──────── Dataset extract ────────

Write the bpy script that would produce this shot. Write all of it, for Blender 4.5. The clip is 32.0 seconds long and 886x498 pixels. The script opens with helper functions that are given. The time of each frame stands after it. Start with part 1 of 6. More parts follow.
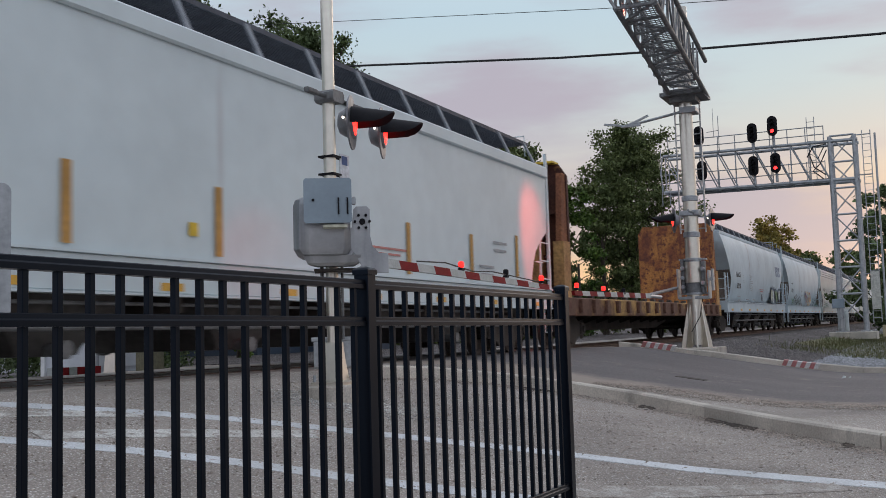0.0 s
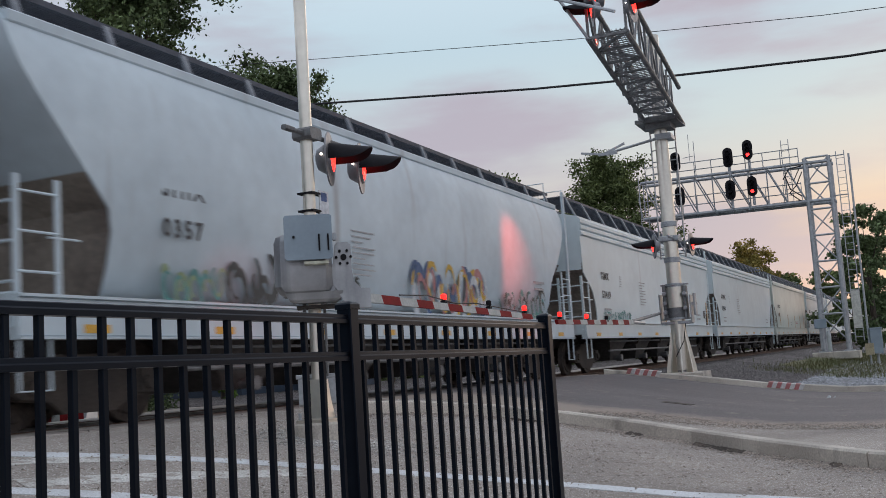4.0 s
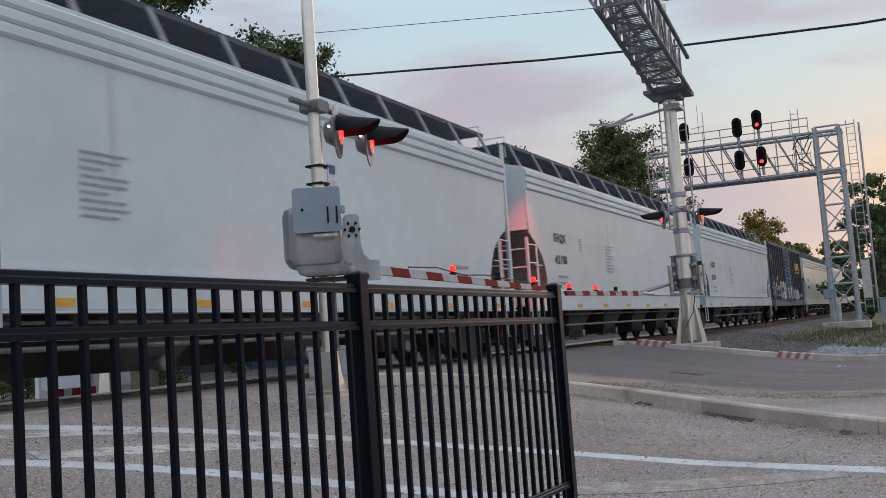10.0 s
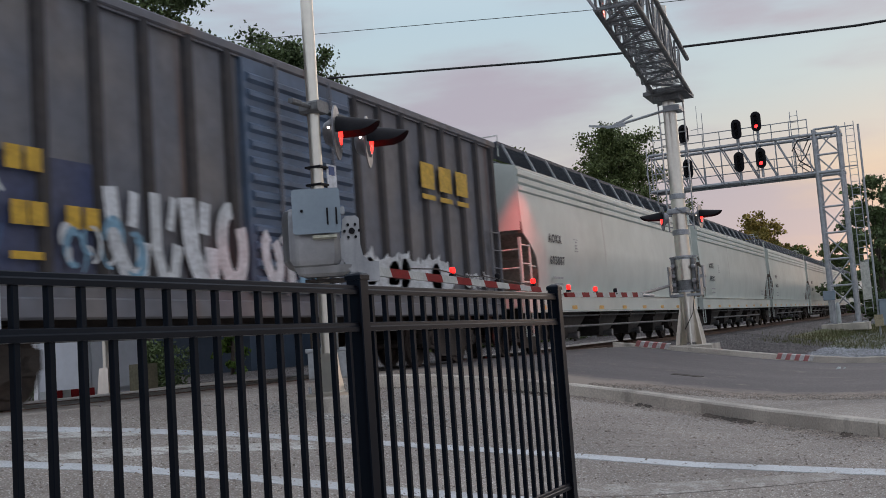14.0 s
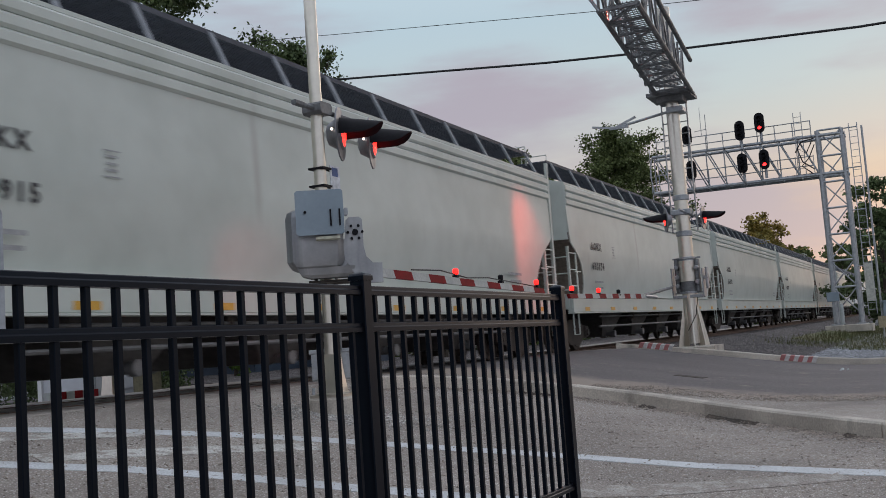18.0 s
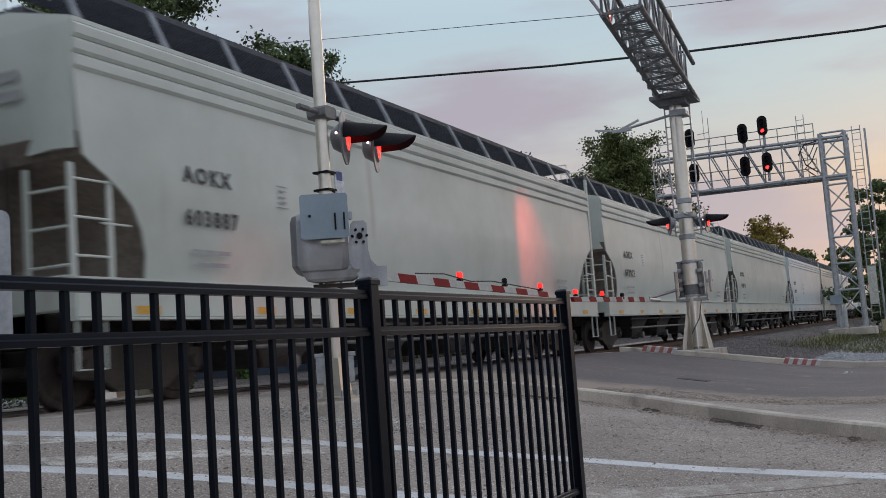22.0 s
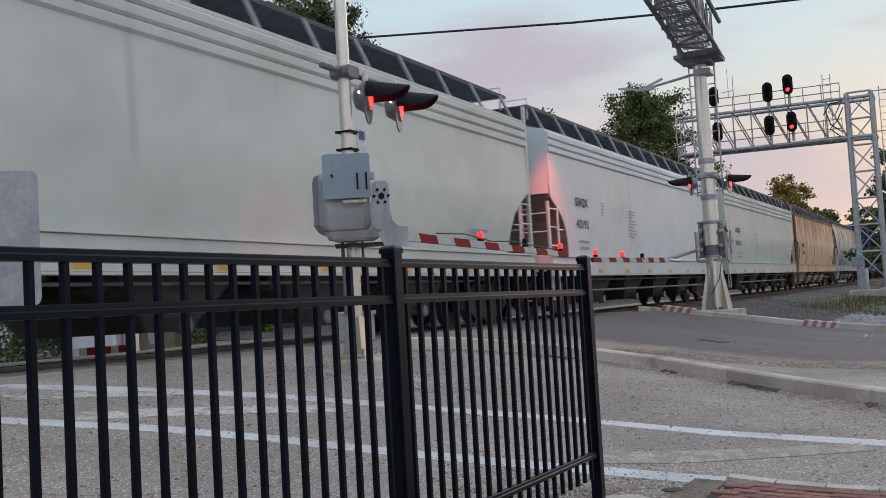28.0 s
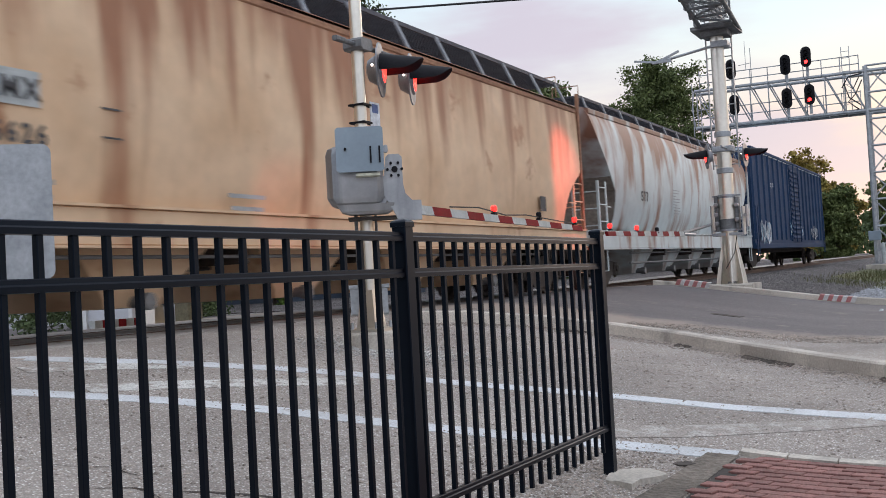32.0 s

────────

Write out the material above again, word for word, minus its pictures.

Write the bpy script that would produce this shot. Write all of it, for Blender 4.5. The clip is 32.0 seconds long and 886x498 pixels. The script opens with helper functions that are given. The time of each frame stands after it. Start with part 1 of 6. More parts follow.
0.0 s
4.0 s
10.0 s
14.0 s
18.0 s
22.0 s
28.0 s
32.0 s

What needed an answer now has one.